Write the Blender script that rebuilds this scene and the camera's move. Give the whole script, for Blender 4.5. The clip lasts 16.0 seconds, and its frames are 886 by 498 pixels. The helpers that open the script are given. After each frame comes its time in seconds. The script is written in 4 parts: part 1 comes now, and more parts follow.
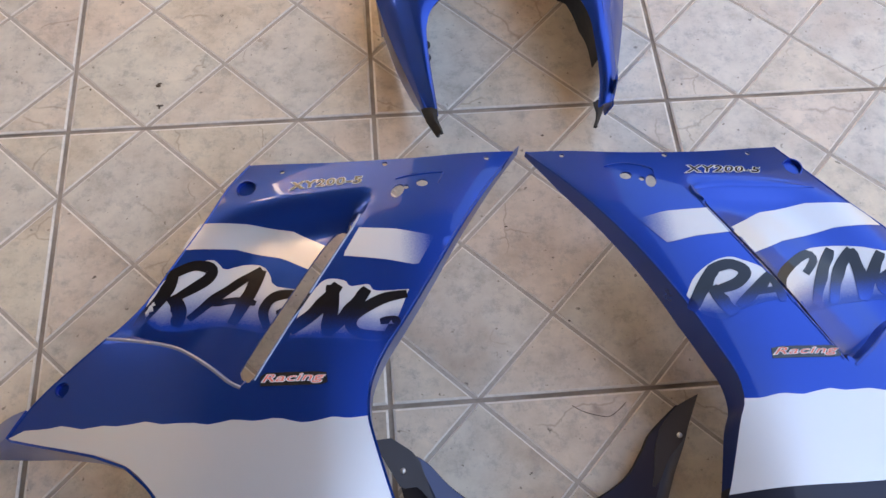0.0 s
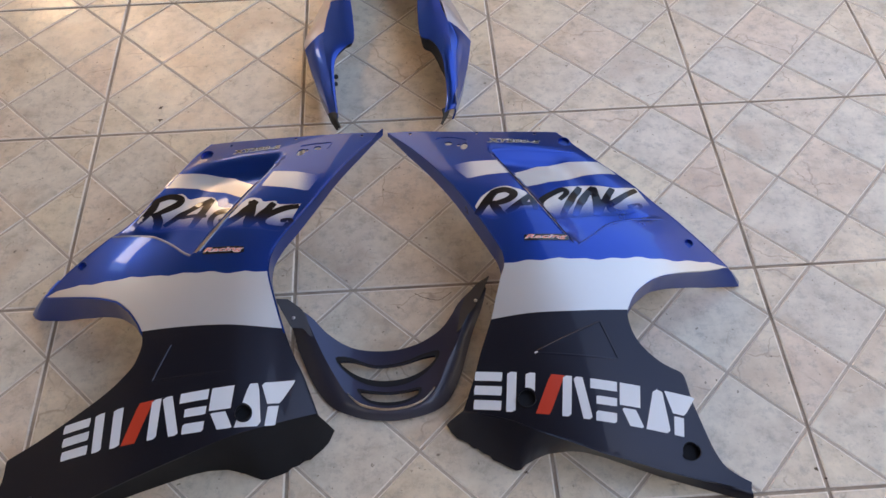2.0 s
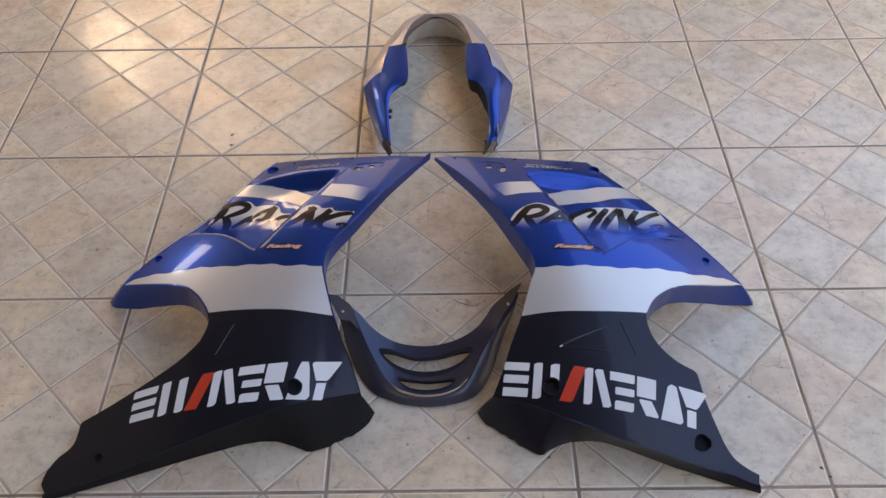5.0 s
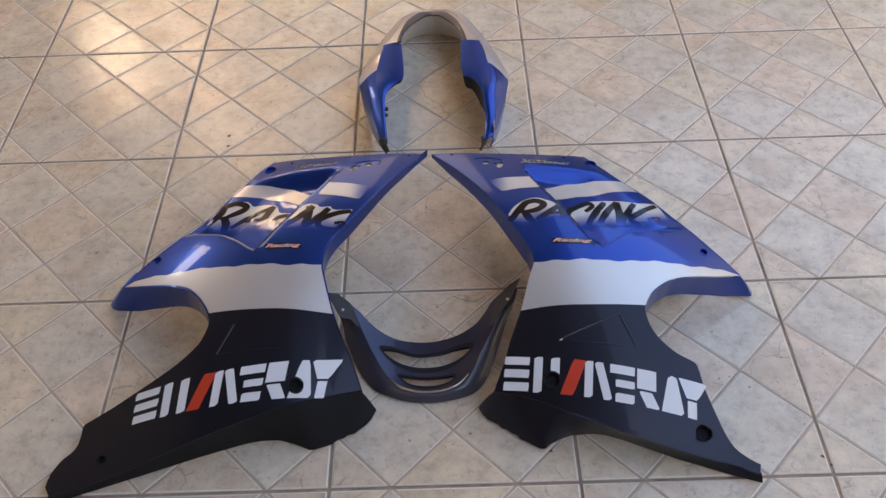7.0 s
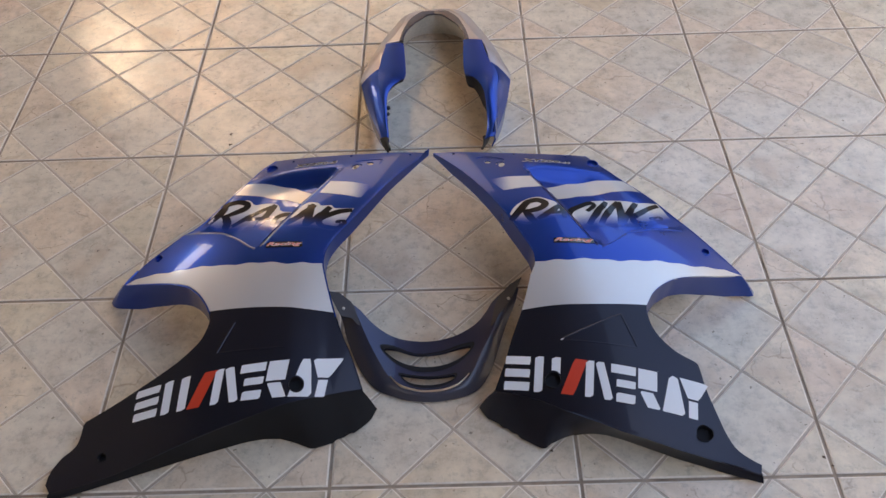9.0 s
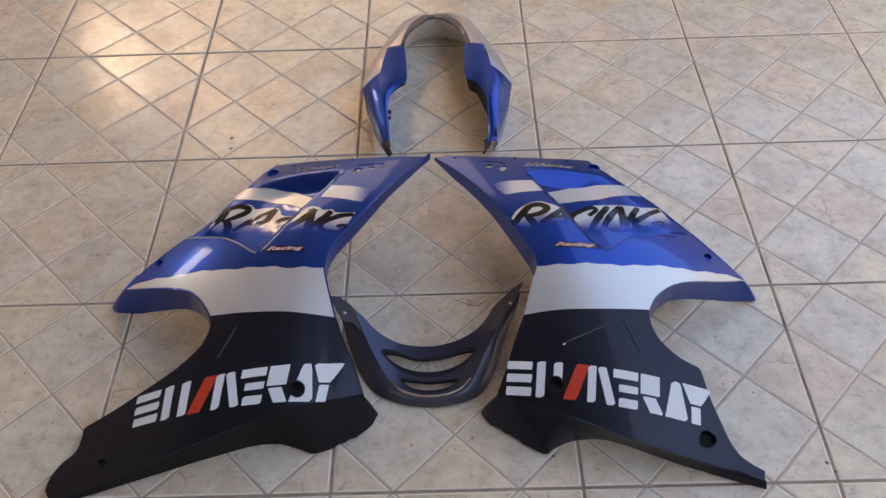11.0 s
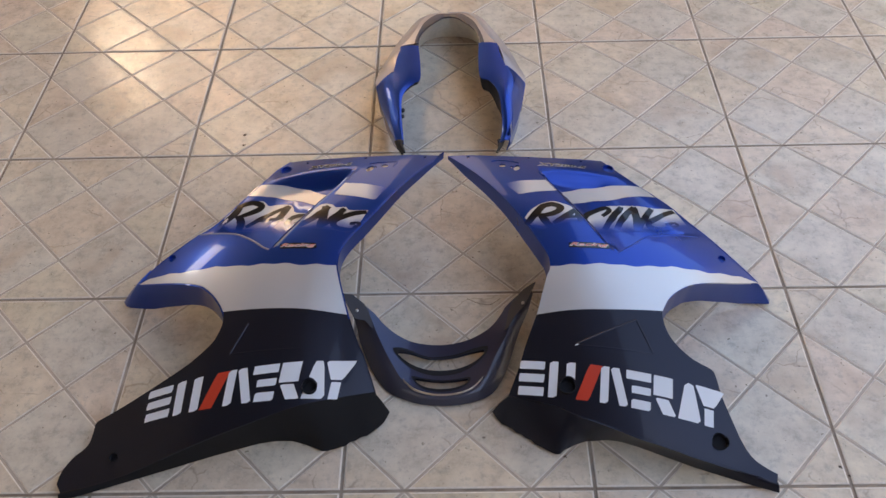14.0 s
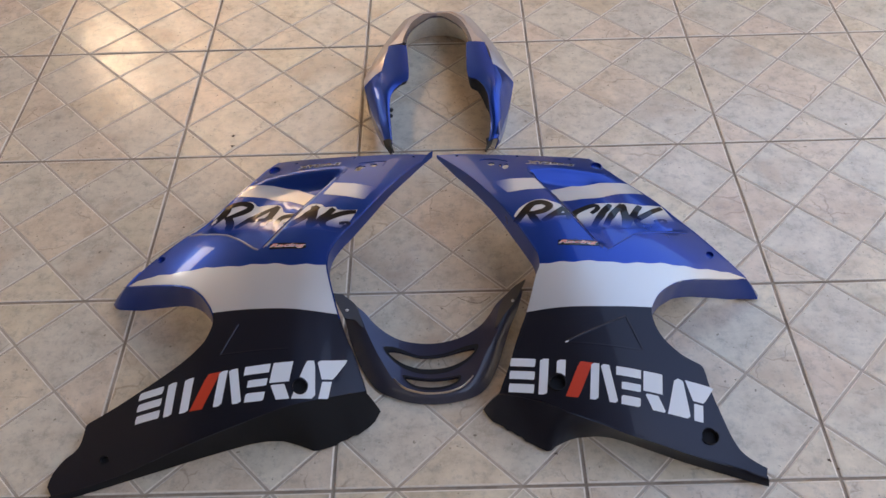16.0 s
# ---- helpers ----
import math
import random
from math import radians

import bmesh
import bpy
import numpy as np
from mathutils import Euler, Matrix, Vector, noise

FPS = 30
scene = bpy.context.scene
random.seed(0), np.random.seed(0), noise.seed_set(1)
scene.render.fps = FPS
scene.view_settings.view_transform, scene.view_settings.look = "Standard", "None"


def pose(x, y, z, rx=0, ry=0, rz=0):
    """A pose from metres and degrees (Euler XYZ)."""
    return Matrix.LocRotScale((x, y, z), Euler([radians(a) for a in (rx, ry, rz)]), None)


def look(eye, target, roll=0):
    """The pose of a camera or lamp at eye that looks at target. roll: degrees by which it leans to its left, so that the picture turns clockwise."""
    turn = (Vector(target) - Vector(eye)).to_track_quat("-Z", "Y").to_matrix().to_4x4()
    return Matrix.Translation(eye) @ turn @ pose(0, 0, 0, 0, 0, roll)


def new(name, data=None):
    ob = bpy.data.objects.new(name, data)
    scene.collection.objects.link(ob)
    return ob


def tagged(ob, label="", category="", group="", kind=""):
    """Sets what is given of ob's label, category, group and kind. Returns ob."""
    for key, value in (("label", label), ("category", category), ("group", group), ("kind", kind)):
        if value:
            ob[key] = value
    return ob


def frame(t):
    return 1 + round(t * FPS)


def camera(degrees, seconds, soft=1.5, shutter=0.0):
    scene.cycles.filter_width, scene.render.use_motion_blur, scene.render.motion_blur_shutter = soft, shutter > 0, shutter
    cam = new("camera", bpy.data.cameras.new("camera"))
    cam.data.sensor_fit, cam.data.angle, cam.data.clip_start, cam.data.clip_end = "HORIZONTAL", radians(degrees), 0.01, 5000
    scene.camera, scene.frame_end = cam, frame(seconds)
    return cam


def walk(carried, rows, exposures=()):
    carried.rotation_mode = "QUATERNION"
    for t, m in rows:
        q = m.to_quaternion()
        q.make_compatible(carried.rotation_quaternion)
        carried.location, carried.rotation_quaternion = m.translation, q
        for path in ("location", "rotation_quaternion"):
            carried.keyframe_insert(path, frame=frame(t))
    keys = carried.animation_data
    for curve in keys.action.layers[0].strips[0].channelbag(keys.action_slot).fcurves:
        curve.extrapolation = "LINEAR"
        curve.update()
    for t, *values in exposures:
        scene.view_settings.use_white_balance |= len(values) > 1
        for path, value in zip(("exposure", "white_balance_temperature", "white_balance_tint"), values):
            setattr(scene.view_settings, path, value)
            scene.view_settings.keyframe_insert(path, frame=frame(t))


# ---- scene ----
cam = camera(54.1, 16.0)
PATH = [
    (0, (0.01, -0.562, 0.792), (0.129, 0.325, -0.997), 3.2),
    (0.5, (0.04, -0.703, 0.895), (0.266, 0.227, -0.861), 4.2),
    (1, (0.1, -0.83, 0.955), (0.231, 0.182, -0.765), 0.8),
    (1.5, (0.189, -0.947, 0.986), (0.189, 0.093, -0.723), -3.4),
    (2, (0.175, -1.012, 1.031), (0.237, 0.159, -0.589), -0.8),
    (2.5, (0.105, -1.078, 1.042), (0.146, 0.164, -0.525), -1.0),
    (3, (0.079, -1.11, 1.047), (0.189, 0.186, -0.472), 2.0),
    (3.5, (0.119, -1.144, 1.049), (0.17, 0.197, -0.434), 0.2),
    (4, (0.159, -1.163, 1.052), (0.143, 0.175, -0.434), -0.9),
    (6.5, (0.172, -1.189, 1.054), (0.156, 0.145, -0.436), -2.2),
    (7, (0.171, -1.186, 1.054), (0.151, 0.147, -0.437), -2.5),
    (7.5, (0.171, -1.188, 1.052), (0.156, 0.148, -0.437), -2.2),
    (8, (0.171, -1.186, 1.052), (0.153, 0.145, -0.44), -2.2),
    (8.5, (0.17, -1.185, 1.053), (0.151, 0.149, -0.438), -2.2),
    (9, (0.173, -1.186, 1.052), (0.147, 0.147, -0.439), -2.5),
    (11.5, (0.167, -1.182, 1.048), (0.144, 0.159, -0.436), -2.3),
    (12, (0.159, -1.186, 1.046), (0.145, 0.155, -0.437), -1.2),
    (12.5, (0.158, -1.19, 1.048), (0.128, 0.151, -0.436), -1.8),
    (13, (0.156, -1.191, 1.046), (0.129, 0.152, -0.435), -1.9),
    (13.5, (0.16, -1.185, 1.048), (0.113, 0.151, -0.44), -2.3),
    (14, (0.16, -1.183, 1.047), (0.121, 0.157, -0.437), -2.2),
    (14.5, (0.16, -1.184, 1.045), (0.129, 0.151, -0.444), -2.0),
    (15, (0.16, -1.185, 1.048), (0.13, 0.154, -0.437), -2.2),
    (15.5, (0.161, -1.186, 1.047), (0.133, 0.151, -0.439), -2.3),
    (16, (0.162, -1.186, 1.047), (0.144, 0.154, -0.437), -2.1),
]
walk(cam, [(t, look(eye, target, roll)) for t, eye, target, roll in PATH], exposures=[(0.0, 3.25, 7250, 11), (0.5, 3.07, 7350, 11), (1.0, 2.99, 7400, 11), (2.5, 2.97, 7450, 11), (3.5, 2.88, 7450, 11), (16.0, 2.84, 7450, 11)])

# ---- light ----
TILE = 0.33          # floor tile, edge to edge
AXIS = 0.134         # line between the two side panels

world = bpy.data.worlds.new("world")
scene.world = world
world.use_nodes = True
wn, wl = world.node_tree.nodes, world.node_tree.links
sky = wn.new("ShaderNodeTexSky")
sky.sky_type, sky.sun_disc = "NISHITA", False
sky.sun_elevation, sky.sun_rotation = radians(36), radians(-150)
sky.dust_density, sky.ozone_density = 2.5, 1.0
wl.new(sky.outputs["Color"], wn["Background"].inputs["Color"])
wn["Background"].inputs["Strength"].default_value = 0.15


# the sun stands behind the porch roof and reaches only the yard
sun_data = bpy.data.lights.new("sun", "SUN")
sun_data.energy, sun_data.angle, sun_data.color = 4.0, radians(0.53), (1.0, 0.94, 0.86)
sun = new("sun", sun_data)
sun.matrix_world = look((-3.08, -5.36, 4.49), (0.0, 0.0, 0.0))


def area_lamp(name, eye, target, wide, high, watts, colour):
    data = bpy.data.lights.new(name, "AREA")
    data.shape, data.size, data.size_y, data.energy, data.color = "RECTANGLE", wide, high, watts, colour
    ob = new(name, data)
    ob.matrix_world = look(eye, target)
    return ob


# light from the window under the roof
area_lamp("window_daylight", (-2.58, 2.2, 1.65), (0.0, 0.2, 0.3), 0.60, 0.34, 0.9, (1.0, 0.93, 0.83))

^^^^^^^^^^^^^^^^

Problem requirements
Give every line back word for word and leave the pictures out.

Output below
Write the Blender script that rebuilds this scene and the camera's move. Give the whole script, for Blender 4.5. The clip lasts 16.0 seconds, and its frames are 886 by 498 pixels. The helpers that open the script are given. After each frame comes its time in seconds. The script is written in 4 parts: part 1 comes now, and more parts follow.
0.0 s
2.0 s
5.0 s
7.0 s
9.0 s
11.0 s
14.0 s
16.0 s
# ---- helpers ----
import math
import random
from math import radians

import bmesh
import bpy
import numpy as np
from mathutils import Euler, Matrix, Vector, noise

FPS = 30
scene = bpy.context.scene
random.seed(0), np.random.seed(0), noise.seed_set(1)
scene.render.fps = FPS
scene.view_settings.view_transform, scene.view_settings.look = "Standard", "None"


def pose(x, y, z, rx=0, ry=0, rz=0):
    """A pose from metres and degrees (Euler XYZ)."""
    return Matrix.LocRotScale((x, y, z), Euler([radians(a) for a in (rx, ry, rz)]), None)


def look(eye, target, roll=0):
    """The pose of a camera or lamp at eye that looks at target. roll: degrees by which it leans to its left, so that the picture turns clockwise."""
    turn = (Vector(target) - Vector(eye)).to_track_quat("-Z", "Y").to_matrix().to_4x4()
    return Matrix.Translation(eye) @ turn @ pose(0, 0, 0, 0, 0, roll)


def new(name, data=None):
    ob = bpy.data.objects.new(name, data)
    scene.collection.objects.link(ob)
    return ob


def tagged(ob, label="", category="", group="", kind=""):
    """Sets what is given of ob's label, category, group and kind. Returns ob."""
    for key, value in (("label", label), ("category", category), ("group", group), ("kind", kind)):
        if value:
            ob[key] = value
    return ob


def frame(t):
    return 1 + round(t * FPS)


def camera(degrees, seconds, soft=1.5, shutter=0.0):
    scene.cycles.filter_width, scene.render.use_motion_blur, scene.render.motion_blur_shutter = soft, shutter > 0, shutter
    cam = new("camera", bpy.data.cameras.new("camera"))
    cam.data.sensor_fit, cam.data.angle, cam.data.clip_start, cam.data.clip_end = "HORIZONTAL", radians(degrees), 0.01, 5000
    scene.camera, scene.frame_end = cam, frame(seconds)
    return cam


def walk(carried, rows, exposures=()):
    carried.rotation_mode = "QUATERNION"
    for t, m in rows:
        q = m.to_quaternion()
        q.make_compatible(carried.rotation_quaternion)
        carried.location, carried.rotation_quaternion = m.translation, q
        for path in ("location", "rotation_quaternion"):
            carried.keyframe_insert(path, frame=frame(t))
    keys = carried.animation_data
    for curve in keys.action.layers[0].strips[0].channelbag(keys.action_slot).fcurves:
        curve.extrapolation = "LINEAR"
        curve.update()
    for t, *values in exposures:
        scene.view_settings.use_white_balance |= len(values) > 1
        for path, value in zip(("exposure", "white_balance_temperature", "white_balance_tint"), values):
            setattr(scene.view_settings, path, value)
            scene.view_settings.keyframe_insert(path, frame=frame(t))


# ---- scene ----
cam = camera(54.1, 16.0)
PATH = [
    (0, (0.01, -0.562, 0.792), (0.129, 0.325, -0.997), 3.2),
    (0.5, (0.04, -0.703, 0.895), (0.266, 0.227, -0.861), 4.2),
    (1, (0.1, -0.83, 0.955), (0.231, 0.182, -0.765), 0.8),
    (1.5, (0.189, -0.947, 0.986), (0.189, 0.093, -0.723), -3.4),
    (2, (0.175, -1.012, 1.031), (0.237, 0.159, -0.589), -0.8),
    (2.5, (0.105, -1.078, 1.042), (0.146, 0.164, -0.525), -1.0),
    (3, (0.079, -1.11, 1.047), (0.189, 0.186, -0.472), 2.0),
    (3.5, (0.119, -1.144, 1.049), (0.17, 0.197, -0.434), 0.2),
    (4, (0.159, -1.163, 1.052), (0.143, 0.175, -0.434), -0.9),
    (6.5, (0.172, -1.189, 1.054), (0.156, 0.145, -0.436), -2.2),
    (7, (0.171, -1.186, 1.054), (0.151, 0.147, -0.437), -2.5),
    (7.5, (0.171, -1.188, 1.052), (0.156, 0.148, -0.437), -2.2),
    (8, (0.171, -1.186, 1.052), (0.153, 0.145, -0.44), -2.2),
    (8.5, (0.17, -1.185, 1.053), (0.151, 0.149, -0.438), -2.2),
    (9, (0.173, -1.186, 1.052), (0.147, 0.147, -0.439), -2.5),
    (11.5, (0.167, -1.182, 1.048), (0.144, 0.159, -0.436), -2.3),
    (12, (0.159, -1.186, 1.046), (0.145, 0.155, -0.437), -1.2),
    (12.5, (0.158, -1.19, 1.048), (0.128, 0.151, -0.436), -1.8),
    (13, (0.156, -1.191, 1.046), (0.129, 0.152, -0.435), -1.9),
    (13.5, (0.16, -1.185, 1.048), (0.113, 0.151, -0.44), -2.3),
    (14, (0.16, -1.183, 1.047), (0.121, 0.157, -0.437), -2.2),
    (14.5, (0.16, -1.184, 1.045), (0.129, 0.151, -0.444), -2.0),
    (15, (0.16, -1.185, 1.048), (0.13, 0.154, -0.437), -2.2),
    (15.5, (0.161, -1.186, 1.047), (0.133, 0.151, -0.439), -2.3),
    (16, (0.162, -1.186, 1.047), (0.144, 0.154, -0.437), -2.1),
]
walk(cam, [(t, look(eye, target, roll)) for t, eye, target, roll in PATH], exposures=[(0.0, 3.25, 7250, 11), (0.5, 3.07, 7350, 11), (1.0, 2.99, 7400, 11), (2.5, 2.97, 7450, 11), (3.5, 2.88, 7450, 11), (16.0, 2.84, 7450, 11)])

# ---- light ----
TILE = 0.33          # floor tile, edge to edge
AXIS = 0.134         # line between the two side panels

world = bpy.data.worlds.new("world")
scene.world = world
world.use_nodes = True
wn, wl = world.node_tree.nodes, world.node_tree.links
sky = wn.new("ShaderNodeTexSky")
sky.sky_type, sky.sun_disc = "NISHITA", False
sky.sun_elevation, sky.sun_rotation = radians(36), radians(-150)
sky.dust_density, sky.ozone_density = 2.5, 1.0
wl.new(sky.outputs["Color"], wn["Background"].inputs["Color"])
wn["Background"].inputs["Strength"].default_value = 0.15


# the sun stands behind the porch roof and reaches only the yard
sun_data = bpy.data.lights.new("sun", "SUN")
sun_data.energy, sun_data.angle, sun_data.color = 4.0, radians(0.53), (1.0, 0.94, 0.86)
sun = new("sun", sun_data)
sun.matrix_world = look((-3.08, -5.36, 4.49), (0.0, 0.0, 0.0))


def area_lamp(name, eye, target, wide, high, watts, colour):
    data = bpy.data.lights.new(name, "AREA")
    data.shape, data.size, data.size_y, data.energy, data.color = "RECTANGLE", wide, high, watts, colour
    ob = new(name, data)
    ob.matrix_world = look(eye, target)
    return ob


# light from the window under the roof
area_lamp("window_daylight", (-2.58, 2.2, 1.65), (0.0, 0.2, 0.3), 0.60, 0.34, 0.9, (1.0, 0.93, 0.83))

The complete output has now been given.